Better fishing this spring: timing that hookset
The smallmouth were shallow, hungry, and acting like they’d never seen a softbait before. The only problem was that my fishing partner was keyed up and swinging for the fences on every bite as soon as there was any indication a bronzer was gumming up his bait.
This led to a lot of whiffing, which is easy for me to comment on because I got to watch the whole thing transpire, multiple times. He was off by maybe a second or two at most, but that was enough.
This seems to be a hard thing for people to understand, and maybe can only be understood through enough experience, but the reality of rushing a hookset is like rushing a bow shot on a big whitetail. In either case, we get an adrenaline dump and don’t even think about taking our time. The results are usually dismal in either case.
My buddy, who was not only just a little rusty but also pretty hyped up to be sight fishing big smallies, eventually got his timing down.

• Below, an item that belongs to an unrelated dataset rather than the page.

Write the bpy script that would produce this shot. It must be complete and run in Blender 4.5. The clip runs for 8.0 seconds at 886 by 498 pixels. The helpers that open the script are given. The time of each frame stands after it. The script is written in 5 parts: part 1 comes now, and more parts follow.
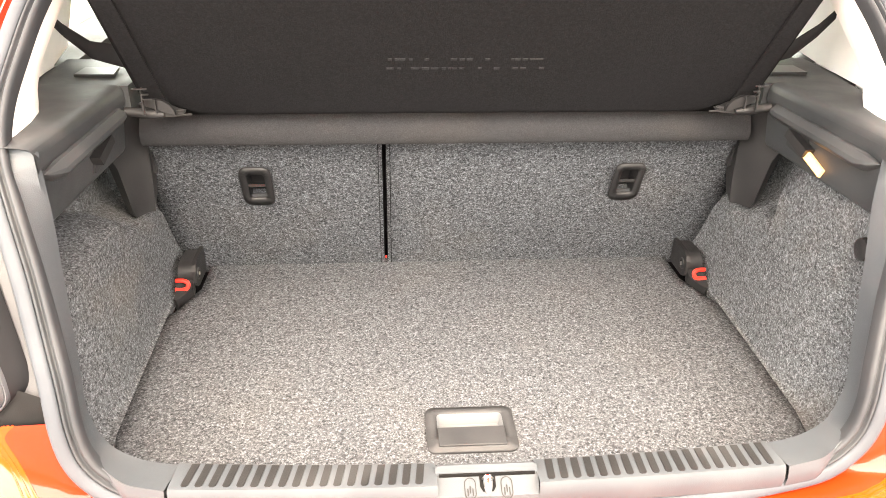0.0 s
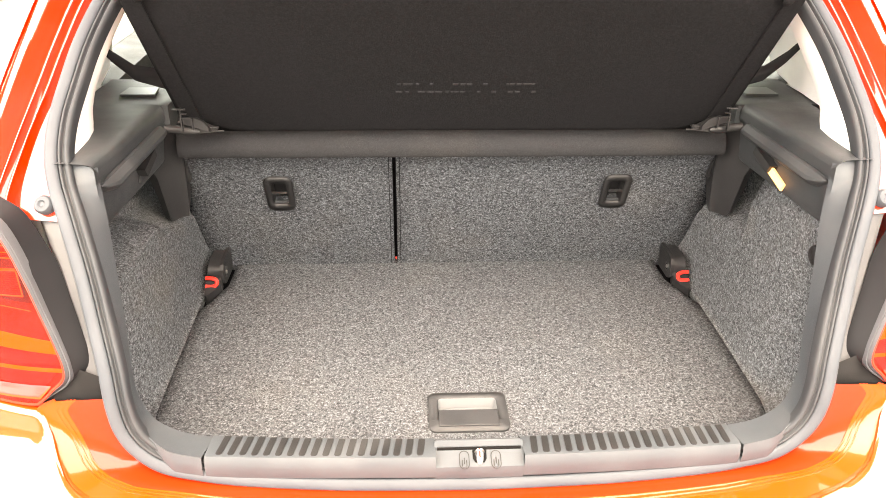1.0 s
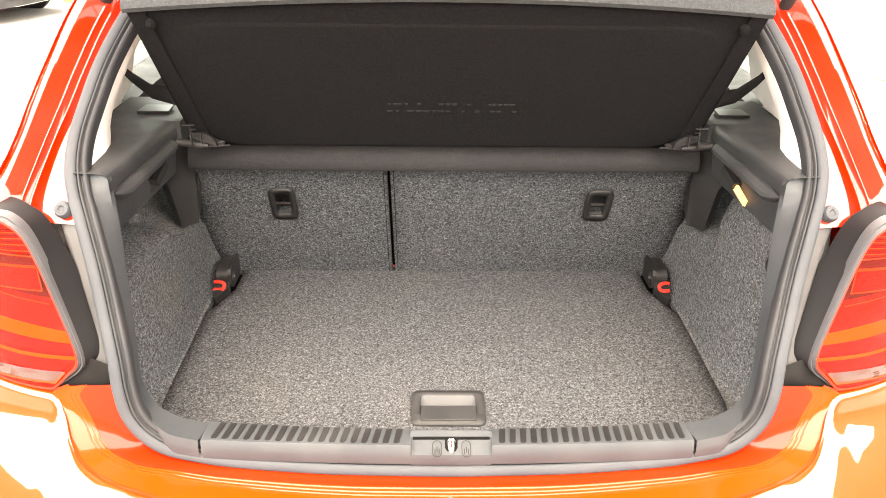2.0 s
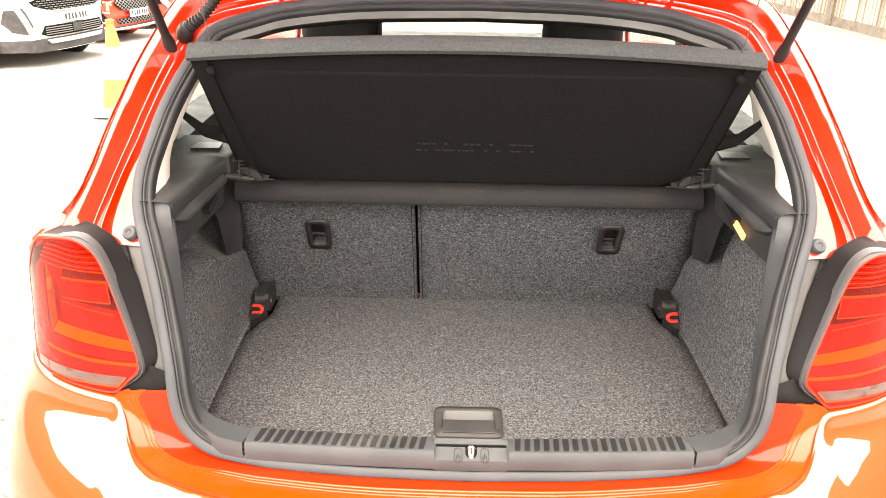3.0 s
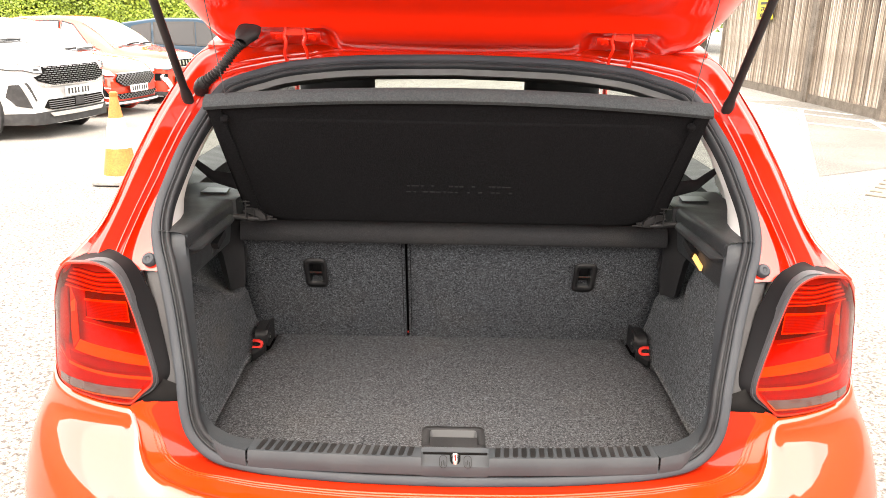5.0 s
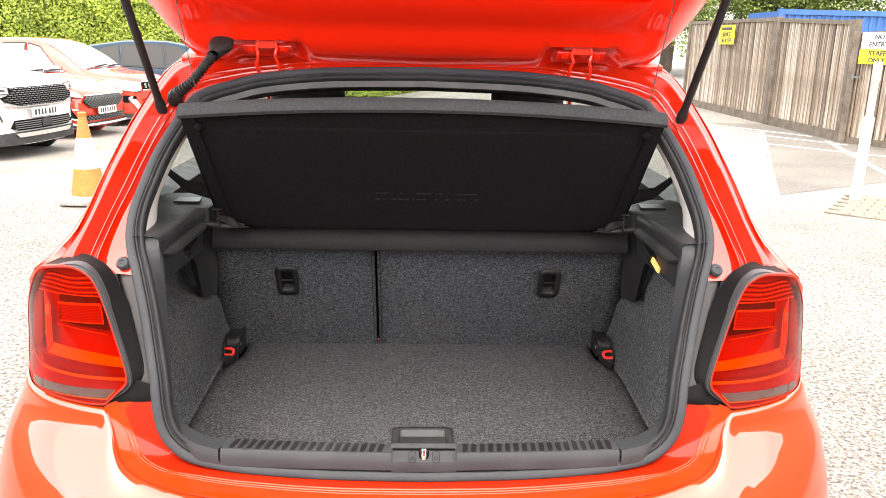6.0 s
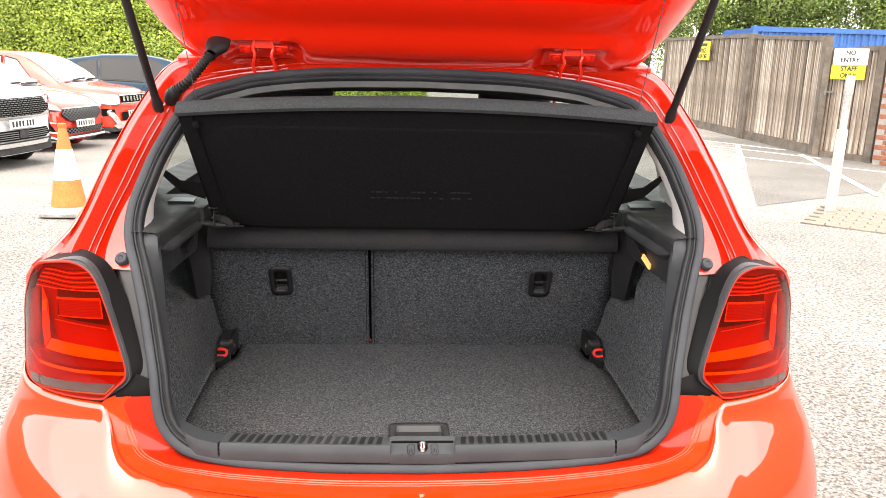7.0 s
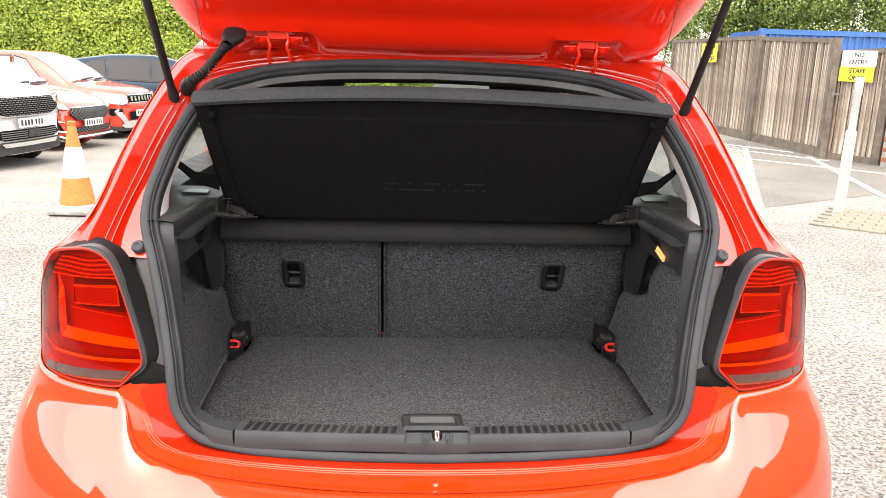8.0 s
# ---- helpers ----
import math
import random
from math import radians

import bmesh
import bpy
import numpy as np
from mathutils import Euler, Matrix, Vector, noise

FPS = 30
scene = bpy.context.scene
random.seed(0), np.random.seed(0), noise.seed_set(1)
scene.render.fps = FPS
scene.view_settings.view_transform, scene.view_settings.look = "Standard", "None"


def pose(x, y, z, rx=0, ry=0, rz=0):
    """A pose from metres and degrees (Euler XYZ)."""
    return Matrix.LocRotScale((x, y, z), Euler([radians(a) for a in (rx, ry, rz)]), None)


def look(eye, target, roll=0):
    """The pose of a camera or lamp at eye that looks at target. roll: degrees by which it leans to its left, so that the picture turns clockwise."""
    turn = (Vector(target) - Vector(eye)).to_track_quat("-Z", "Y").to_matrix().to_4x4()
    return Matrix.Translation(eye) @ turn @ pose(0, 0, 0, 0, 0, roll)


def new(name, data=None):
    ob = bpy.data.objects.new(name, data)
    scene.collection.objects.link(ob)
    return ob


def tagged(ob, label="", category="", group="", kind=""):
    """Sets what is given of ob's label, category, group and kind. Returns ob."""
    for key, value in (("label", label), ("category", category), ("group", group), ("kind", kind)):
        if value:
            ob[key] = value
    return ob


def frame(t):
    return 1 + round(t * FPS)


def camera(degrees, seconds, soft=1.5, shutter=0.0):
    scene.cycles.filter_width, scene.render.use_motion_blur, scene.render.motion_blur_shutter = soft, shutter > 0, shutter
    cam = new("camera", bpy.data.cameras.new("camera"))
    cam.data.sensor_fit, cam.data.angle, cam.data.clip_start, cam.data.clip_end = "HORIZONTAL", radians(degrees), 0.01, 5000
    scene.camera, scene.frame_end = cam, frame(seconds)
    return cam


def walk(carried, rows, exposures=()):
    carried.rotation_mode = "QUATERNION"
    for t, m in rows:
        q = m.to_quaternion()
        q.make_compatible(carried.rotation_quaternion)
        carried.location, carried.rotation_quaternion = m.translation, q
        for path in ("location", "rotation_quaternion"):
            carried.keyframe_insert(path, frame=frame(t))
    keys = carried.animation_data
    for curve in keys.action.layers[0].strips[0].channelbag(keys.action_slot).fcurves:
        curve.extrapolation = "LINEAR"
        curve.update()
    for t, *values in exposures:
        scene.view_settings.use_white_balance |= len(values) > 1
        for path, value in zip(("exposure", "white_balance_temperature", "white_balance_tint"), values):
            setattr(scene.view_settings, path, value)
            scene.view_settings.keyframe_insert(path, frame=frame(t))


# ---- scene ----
cam = camera(59.7, 8.0, 0.8)
PATH = [
    (0, (-0.106, -0.684, 1.33), (0.033, 1.101, 0.438), 0.9),
    (0.5, (-0.105, -0.752, 1.365), (0.012, 1.035, 0.473), 0.9),
    (1, (-0.095, -0.809, 1.397), (0.006, 0.979, 0.505), 0.8),
    (2.5, (-0.012, -0.964, 1.444), (-0.01, 0.862, 0.628), 0.8),
    (3, (-0.036, -1.033, 1.458), (-0.055, 0.817, 0.699), 0.9),
    (3.5, (-0.033, -1.086, 1.46), (-0.072, 0.786, 0.755), 0.9),
    (4, (-0.027, -1.12, 1.456), (-0.071, 0.766, 0.793), 1.0),
    (4.5, (-0.027, -1.161, 1.443), (-0.055, 0.741, 0.825), 1.0),
    (6, (-0.018, -1.262, 1.408), (0.056, 0.668, 0.889), 1.3),
    (6.5, (-0.037, -1.281, 1.394), (0.076, 0.653, 0.897), 1.4),
    (7, (-0.053, -1.291, 1.375), (0.075, 0.646, 0.896), 1.5),
    (7.5, (-0.063, -1.297, 1.365), (0.061, 0.642, 0.89), 1.6),
    (8, (-0.072, -1.296, 1.352), (0.043, 0.643, 0.878), 1.7),
]
EXPOSURE = [(0, 4.50, 8300, 10), (1, 4.24, 8500, 10), (2.5, 3.74, 8500, 10), (3.5, 3.34, 8300, 10), (4.5, 2.98, 7900, 10), (6, 2.56, 7400, 10), (7, 2.40, 7300, 10), (8, 2.33, 7300, 10)]
walk(cam, [(t, look(eye, target, roll)) for t, eye, target, roll in PATH], EXPOSURE)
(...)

After that, it was pretty much a guarantee that when he reared back, there’d be a big bend in the rod as opposed to immediate cursing.
This isn’t something that just plagues bass fisherman. Walleye fishing with live bait is another area where folks often set too early. It takes a little discipline no matter what you’re fishing for, or what presentations you’re using, but the reality is that you usually have a lot more time than you think. Fish aren’t very intelligent, and they will hold onto baits and lures longer than most of us would guess.
This usually is long enough to reel down, check if it’s still there, and then set the hook properly. It’s a little thing, I know, but can make a big difference on any given day that we spend on the water.